Sorry --- I just couldn't help myself. It was too easy.
If you want to lay blame for the welfare state, there are 3 presidents you need to go after. FDR for laying the foundation. LBJ for raising expectations. And Richard Nixon for delivering on those expectations. The Fed Budget went to 70% "non-discretionary" by the end of the 70s.
That's what gets me- I sure get tired of being tarred as a racist, homophobic, ( fill in the blank ) extremist by people who don't know a daggone thing about me except that I'm a conservative from South Georgia.
The guy across the street from me is a black guy who builds houses. He's a good neighbor...
The gal next door, ahem! preferrs women, if you get my drift. She's a good neighbor...

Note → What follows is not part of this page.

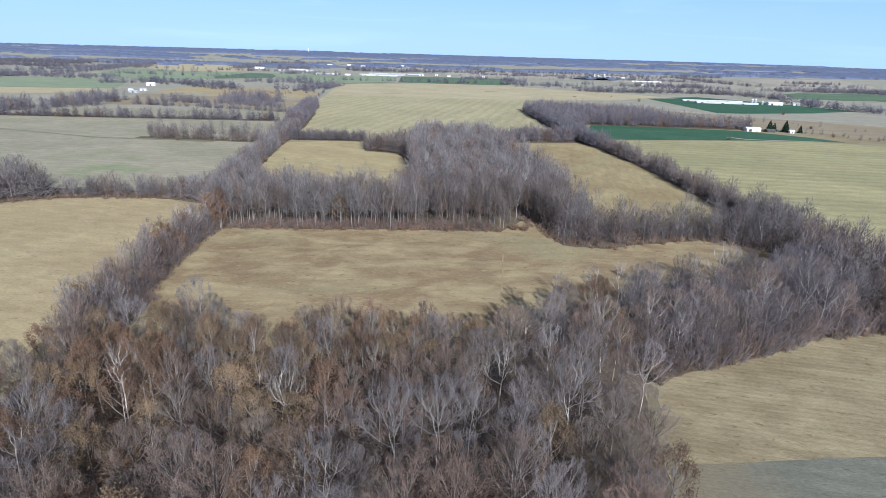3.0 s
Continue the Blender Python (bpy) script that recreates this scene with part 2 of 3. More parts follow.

But those white folks across the street who like to get likkered up & hoot & holler.... well, I wouldn't mind if they'd move on down the road.
That's ok, you made up for it with this guy
My, my, my. All those famous sothron authors. How can we compete? I guess we'll just have to be content with northern authors like Herman Melville and Ernest Hemingway and John Steinbeck. James Fennemore Cooper, Nathaniel Hawthorn, Washington Irving, and Henry David Throreau. Ambrose Bierce and Stephen Crane. Julia Ward Howe, Louisa Mae Alcott, and Laura Ingalls Wilder. Emily Dickinson, Walt Whitman, Henry Wadsworth Longfellow, Ralph Waldo Emerson, Carl Sandburg, and Robert Frost. And then there's Horatio Alger, Henry James, L. Frank Baum, Edith Wharton, and Upton Sinclair, and don't forget Sinclair Lewis. Jack London and O. Henry. Then there's Eugene O'Neil and Henry Miller and e.e. cummings, and, well you get the idea.
The rest of these United States blame us for alot of things, but they always leave out a few: Family values, Christianity, Respect, BBQ, NASCAR, Monster Trucks, Southern Rock, Blues, Folk Music, Honor, Fishing, Hunting, Cowboys, Farmers, tractors, flea markets, the Grand 'Ol Opry and just plain old Southern nights with twinklin' stars.
As Ernest Tubbs once said, "you can call me a hillbilly, but you better smile."